◆ DIRECTIONS
With the pictures left out, copy the listing below exactly.

Start of MATERIAL

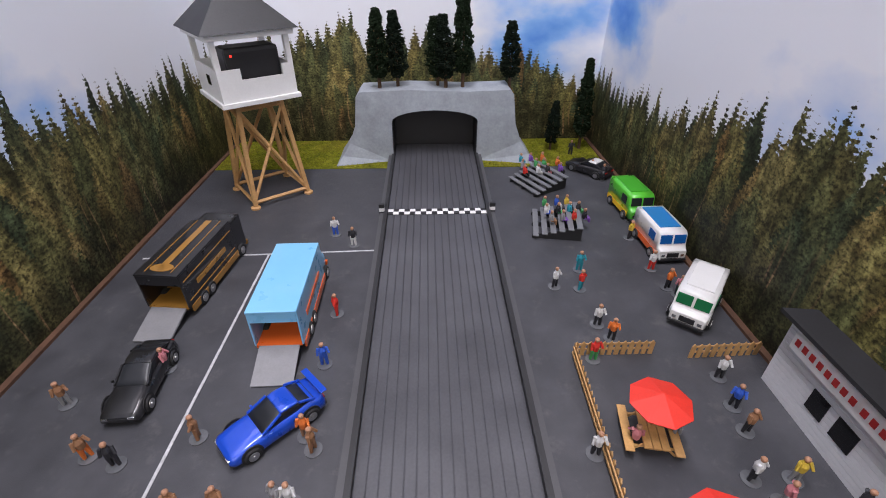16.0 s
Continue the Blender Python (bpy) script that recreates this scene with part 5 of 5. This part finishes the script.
# ---- snack bar, fenced picnic area ----
SIDING = simple("white_siding", (0.62, 0.63, 0.65), 0.5, vary=0.06)
s0, s1 = Vector((0.298, 4.39, 0)), Vector((0.298, 4.6, 0))
bar = thing("snack_bar", "white clapboard snack bar with a thin black roof", "building")
x0, x1 = s0.x, HALF + 0.008
for k in range(14):
    z0 = 0.0045 * k
    part("siding_board", boxed(x0, x0 + 0.0016 + 0.0004 * (k % 2), s0.y, s1.y, z0, z0 + 0.0042), SIDING, bar)
for k in range(15):
    z0 = 0.0045 * k
    part("siding_board", boxed(x0 + 0.002, x1, s0.y - 0.0016, s0.y + 0.0004, z0, z0 + 0.0042), SIDING, bar)
part("core", boxed(x0 + 0.002, x1, s0.y + 0.0006, s1.y, 0, 0.0655), simple("bar_core", (0.5, 0.5, 0.52), 0.6), bar)
bm = bmesh.new()
box(bm, -0.009, x1 - x0, -0.006, s1.y - s0.y + 0.006, 0, 0.003, m=Matrix.Translation((x0, s0.y, 0.0675)) @ pose(0, 0, 0, 0, 6, 0))
part("roof", bm, simple("black_felt_roof", (0.014, 0.014, 0.016), 0.85, vary=0.3), bar)
part("sign_board", boxed(x0 - 0.004, x0 - 0.0015, s0.y + 0.085, s1.y - 0.01, 0.047, 0.064, bevel=0.0005), WHITE, bar, "white sign board with red lettering bars")
part("sign_frame", boxed(x0 - 0.0014, x0 - 0.0002, s0.y + 0.083, s1.y - 0.008, 0.045, 0.066), BLACK, bar)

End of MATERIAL

◆ REPLY TO THE EXERCISE
16.0 s
Continue the Blender Python (bpy) script that recreates this scene with part 5 of 5. This part finishes the script.
# ---- snack bar, fenced picnic area ----
SIDING = simple("white_siding", (0.62, 0.63, 0.65), 0.5, vary=0.06)
s0, s1 = Vector((0.298, 4.39, 0)), Vector((0.298, 4.6, 0))
bar = thing("snack_bar", "white clapboard snack bar with a thin black roof", "building")
x0, x1 = s0.x, HALF + 0.008
for k in range(14):
    z0 = 0.0045 * k
    part("siding_board", boxed(x0, x0 + 0.0016 + 0.0004 * (k % 2), s0.y, s1.y, z0, z0 + 0.0042), SIDING, bar)
for k in range(15):
    z0 = 0.0045 * k
    part("siding_board", boxed(x0 + 0.002, x1, s0.y - 0.0016, s0.y + 0.0004, z0, z0 + 0.0042), SIDING, bar)
part("core", boxed(x0 + 0.002, x1, s0.y + 0.0006, s1.y, 0, 0.0655), simple("bar_core", (0.5, 0.5, 0.52), 0.6), bar)
bm = bmesh.new()
box(bm, -0.009, x1 - x0, -0.006, s1.y - s0.y + 0.006, 0, 0.003, m=Matrix.Translation((x0, s0.y, 0.0675)) @ pose(0, 0, 0, 0, 6, 0))
part("roof", bm, simple("black_felt_roof", (0.014, 0.014, 0.016), 0.85, vary=0.3), bar)
part("sign_board", boxed(x0 - 0.004, x0 - 0.0015, s0.y + 0.085, s1.y - 0.01, 0.047, 0.064, bevel=0.0005), WHITE, bar, "white sign board with red lettering bars")
part("sign_frame", boxed(x0 - 0.0014, x0 - 0.0002, s0.y + 0.083, s1.y - 0.008, 0.045, 0.066), BLACK, bar)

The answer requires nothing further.